WHAT'S THE DIFFERENCE BETWEEN A BAD GOLFER AND A BAD SKYDIVER?
A BAD GOLFER GOES, WHACK, DAMN.
A BAD SKYDIVER GOES, DAMN. WHACK!

WHAT DO YOU CALL A MAN WITH A CAR ON HIS HEAD?
JACK.

HOW ARE A TEXAS TORNADO AND A TENNNESSEE DIVORCE THE SAME?
SOMEBODY'S GONNA LOSE A TRAILER.




To: Susie924 who wrote (2142)1/24/2000 10:49:00 AM
From: Barney  Respond to of 2380
 
Smell The Coffee ...

A grandmother was surprised by her 7 year old helper early
one morning. He had made her coffee! She drank what was
the worst cup of coffee in her life. And, when she got to
the bottom, to her utter amazement there were three of little
green army men in her cup.

Puzzled, she asked "Honey, what are the army men doing in my
coffee?" Her grandson answered "Grandma, you know how it says
on TV, "The best part of waking up is soldiers in your cup."

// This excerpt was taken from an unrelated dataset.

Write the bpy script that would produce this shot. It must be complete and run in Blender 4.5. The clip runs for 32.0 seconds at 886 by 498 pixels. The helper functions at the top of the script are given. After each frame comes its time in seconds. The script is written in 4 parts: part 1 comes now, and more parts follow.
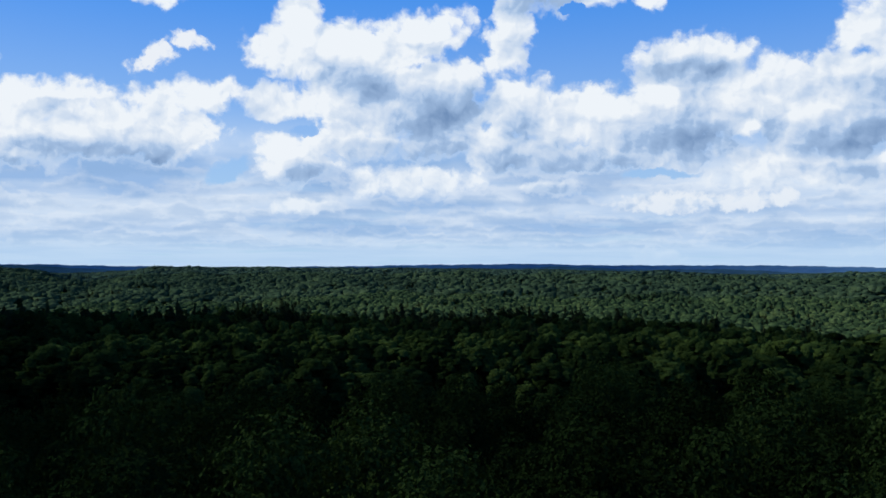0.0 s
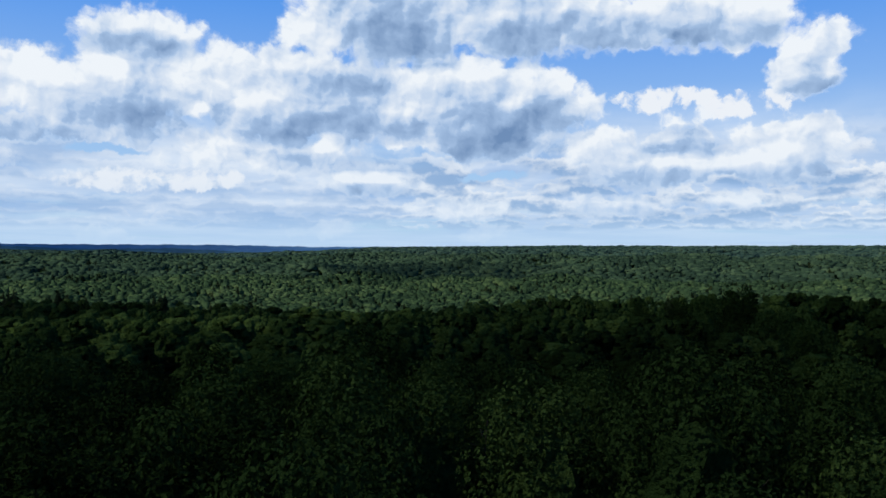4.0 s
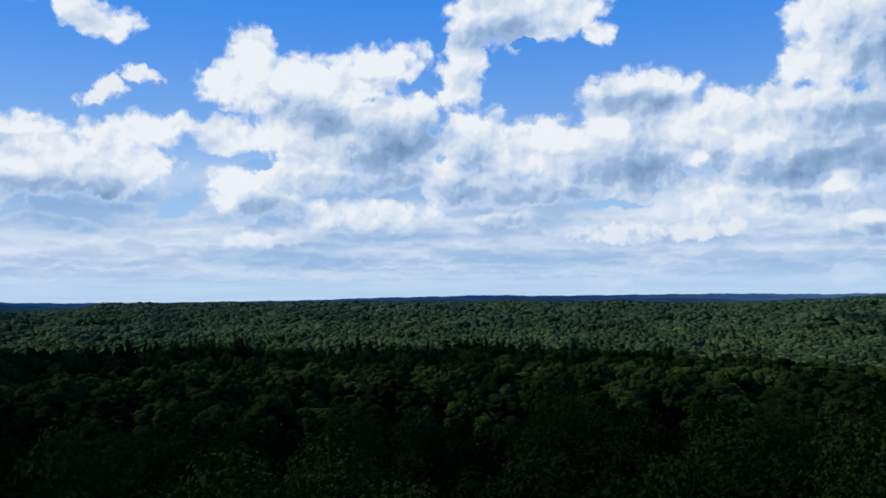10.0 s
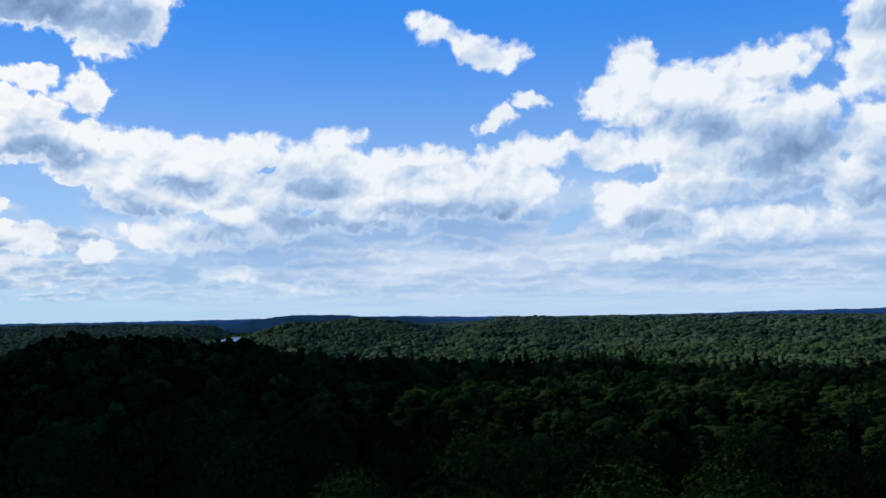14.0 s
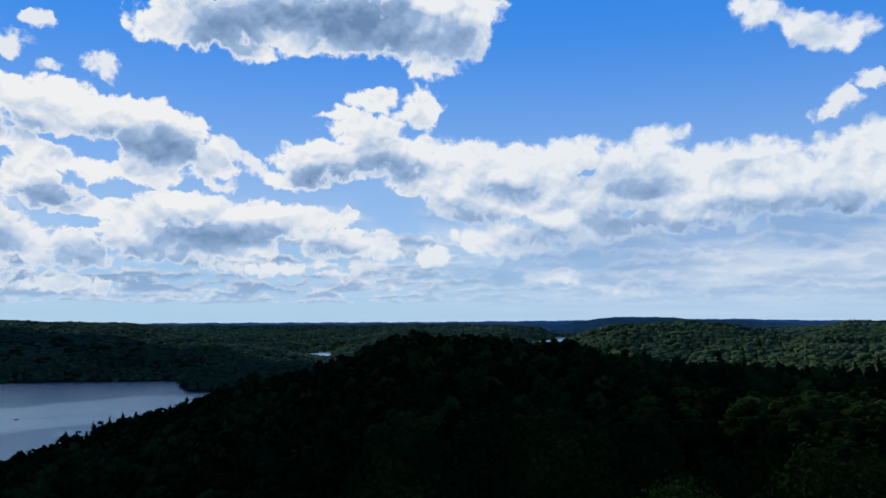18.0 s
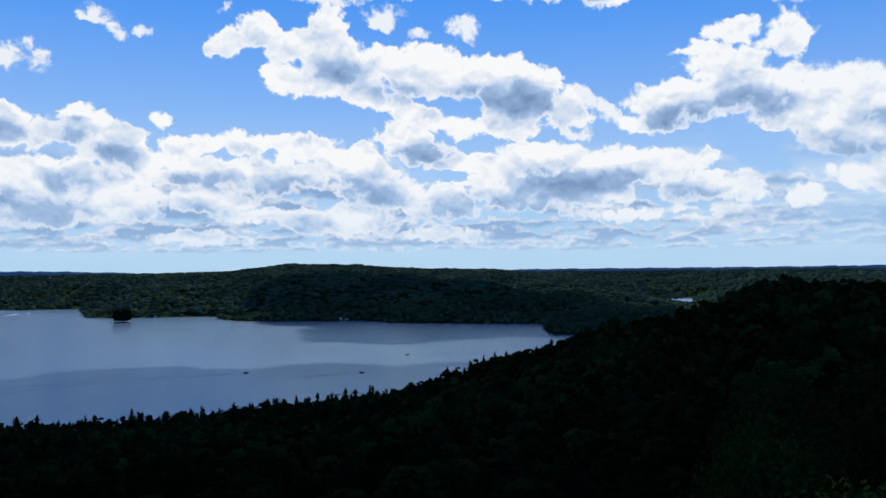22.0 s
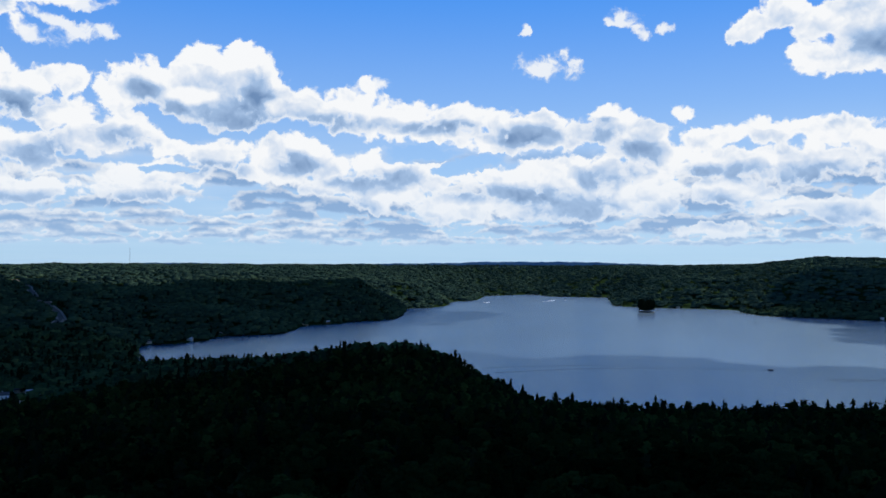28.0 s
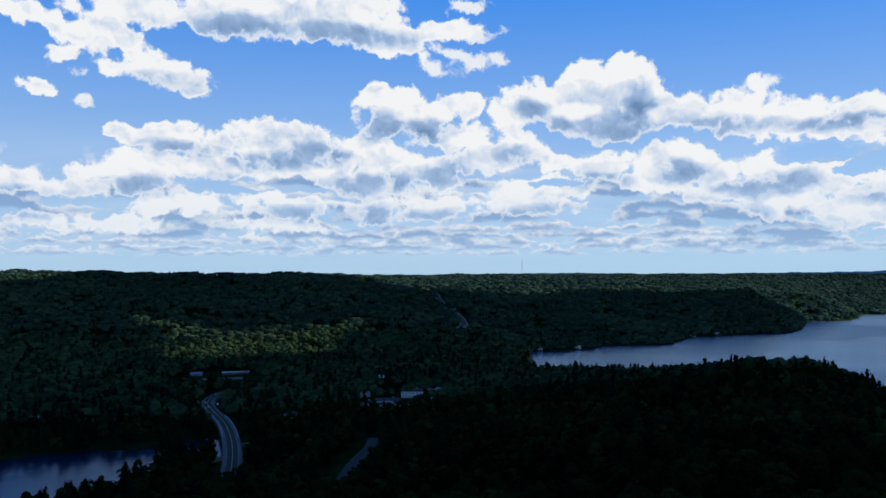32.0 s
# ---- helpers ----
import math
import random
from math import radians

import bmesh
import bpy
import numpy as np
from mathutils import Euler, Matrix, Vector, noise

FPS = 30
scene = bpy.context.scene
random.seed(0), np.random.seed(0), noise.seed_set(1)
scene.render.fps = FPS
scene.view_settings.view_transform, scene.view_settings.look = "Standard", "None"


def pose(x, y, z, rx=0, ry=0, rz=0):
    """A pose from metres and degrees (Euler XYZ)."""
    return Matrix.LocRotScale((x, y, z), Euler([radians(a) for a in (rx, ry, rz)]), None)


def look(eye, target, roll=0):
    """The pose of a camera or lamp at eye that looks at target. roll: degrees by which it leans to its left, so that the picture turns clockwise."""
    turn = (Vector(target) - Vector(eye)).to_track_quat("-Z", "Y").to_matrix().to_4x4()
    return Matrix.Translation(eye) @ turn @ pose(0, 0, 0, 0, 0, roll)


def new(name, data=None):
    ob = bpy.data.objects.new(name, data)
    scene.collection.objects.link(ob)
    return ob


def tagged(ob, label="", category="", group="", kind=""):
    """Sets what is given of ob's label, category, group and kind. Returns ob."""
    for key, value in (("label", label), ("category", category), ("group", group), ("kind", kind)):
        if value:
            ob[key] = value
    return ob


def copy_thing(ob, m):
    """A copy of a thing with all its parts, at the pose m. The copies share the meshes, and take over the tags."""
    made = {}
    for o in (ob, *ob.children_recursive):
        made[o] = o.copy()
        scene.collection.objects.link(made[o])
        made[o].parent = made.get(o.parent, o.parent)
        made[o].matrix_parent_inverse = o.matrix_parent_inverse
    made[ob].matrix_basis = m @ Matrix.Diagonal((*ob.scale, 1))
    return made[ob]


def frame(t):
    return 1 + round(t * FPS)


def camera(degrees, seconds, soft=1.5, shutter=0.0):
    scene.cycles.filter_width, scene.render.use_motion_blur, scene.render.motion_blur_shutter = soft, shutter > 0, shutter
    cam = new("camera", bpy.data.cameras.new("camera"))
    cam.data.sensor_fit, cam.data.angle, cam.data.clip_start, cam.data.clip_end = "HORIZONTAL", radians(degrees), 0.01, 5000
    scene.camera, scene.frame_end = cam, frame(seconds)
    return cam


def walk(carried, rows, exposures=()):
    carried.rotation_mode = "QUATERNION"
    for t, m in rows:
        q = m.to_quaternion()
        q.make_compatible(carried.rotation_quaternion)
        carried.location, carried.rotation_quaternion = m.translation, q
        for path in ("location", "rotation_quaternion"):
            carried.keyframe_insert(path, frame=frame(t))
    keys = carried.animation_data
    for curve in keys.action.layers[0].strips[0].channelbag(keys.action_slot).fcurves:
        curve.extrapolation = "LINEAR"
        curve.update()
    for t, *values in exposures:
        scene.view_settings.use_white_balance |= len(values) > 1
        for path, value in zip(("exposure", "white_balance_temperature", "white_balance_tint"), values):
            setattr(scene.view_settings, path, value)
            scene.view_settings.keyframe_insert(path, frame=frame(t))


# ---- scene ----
EYE = (0.0, 0.0, 140.0)   # platform of a lookout tower, 140 m above the lake

# seconds, heading (degrees to the left of north), tilt, lean
PATH = [
    (0.0, -0.00, 1.20, -0.10),
    (0.5, -4.12, 1.31, -0.24),
    (1.0, -8.14, 1.44, -0.28),
    (1.5, -12.68, 1.65, -0.36),
    (2.0, -17.90, 1.81, -0.32),
    (2.5, -23.19, 1.80, -0.23),
    (3.0, -28.45, 1.10, -0.31),
    (3.5, -33.33, 0.16, -0.25),
    (4.0, -36.62, -0.12, -0.23),
    (4.5, -37.22, 0.54, -0.25),
    (5.0, -35.81, 1.59, -0.24),
    (5.5, -33.09, 2.49, -0.12),
    (6.0, -29.94, 3.12, 0.09),
    (6.5, -26.76, 3.58, 0.26),
    (7.0, -23.57, 3.84, 0.38),
    (7.5, -20.25, 3.83, 0.42),
    (8.0, -16.91, 3.78, 0.40),
    (8.5, -13.46, 3.72, 0.56),
    (9.0, -9.97, 3.61, 0.56),
    (9.5, -6.52, 3.50, 0.65),
    (10.0, -3.05, 3.40, 0.70),
    (10.5, 0.44, 3.36, 0.88),
    (11.0, 3.95, 3.39, 1.00),
    (11.5, 7.44, 3.48, 1.00),
    (12.0, 10.86, 3.64, 0.94),
    (12.5, 14.18, 3.83, 0.85),
    (13.0, 17.29, 4.03, 0.72),
    (13.5, 20.25, 4.28, 0.78),
    (14.0, 23.16, 4.65, 0.80),
    (14.5, 26.00, 5.02, 0.72),
    (15.5, 31.58, 5.59, 0.60),
    (16.5, 37.00, 5.58, 0.50),
    (17.0, 39.69, 5.37, 0.43),
    (17.5, 42.35, 5.19, 0.24),
    (18.0, 45.08, 4.95, 0.18),
    (18.5, 47.82, 4.72, 0.09),
    (19.0, 50.63, 4.47, 0.13),
    (19.5, 53.63, 4.05, 0.18),
    (20.0, 56.80, 3.53, 0.14),
    (20.5, 59.99, 2.95, 0.15),
    (21.0, 63.23, 2.36, 0.24),
    (21.5, 66.39, 1.79, 0.48),
    (22.0, 69.36, 1.37, 0.58),
    (22.5, 72.13, 1.23, 0.63),
    (23.0, 74.69, 1.25, 0.49),
    (23.5, 76.92, 1.30, 0.49),
    (24.0, 79.28, 1.31, 0.36),
    (24.5, 81.63, 1.31, 0.23),
    (25.5, 87.19, 1.36, -0.24),
    (26.5, 93.86, 1.32, -0.49),
    (27.0, 97.31, 1.22, -0.39),
    (27.5, 100.76, 1.09, -0.22),
    (28.0, 104.15, 0.97, -0.11),
    (28.5, 107.41, 0.90, -0.03),
    (29.0, 110.56, 0.93, 0.00),
    (29.5, 113.64, 1.08, 0.10),
    (30.0, 116.61, 1.23, 0.17),
    (30.5, 119.59, 1.36, 0.23),
    (31.0, 122.64, 1.53, 0.24),
    (31.5, 126.12, 1.66, 0.27),
    (32.0, 130.15, 1.67, 0.23),
]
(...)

To: Susie924 who wrote (2142)1/24/2000 10:50:00 AM
From: Barney  Read Replies (1) | Respond to of 2380
 
What You DON'T Want To Hear At A Nuclear Power Plant

** A leak? Can't you fix it with duct tape or something?

** Ah fission shmission, relax, I'll increase the water
level after my coffee break.

** All the way to the RIGHT, not LEFT you dummy!

** HEY! Is smoke coming out of the core normal?

** How come all the big shots are leaving?

** I used to work at Chernobyl.

** Is that a 60 minute film crew out there?

** Is this part really necessary?

** It's Russian technology.

** NO, It was YOUR turn to wax the core.

** OF COURSE I went to high school. Didn't finish it, though.

** Oh yeah! 50 bucks says I can make it blow.

** Sniff, sniff.... you smell that?

** This whole plant will be running under Win2000 tomorrow.

** Was that "Open valve A and close valve B" or was it the
other way round?

** We got 12 seconds to WHAT????

** Well... Look at the good news: we are finally going to
find out whether people actually glow in the dark.

** Who forgot to pay the water bill?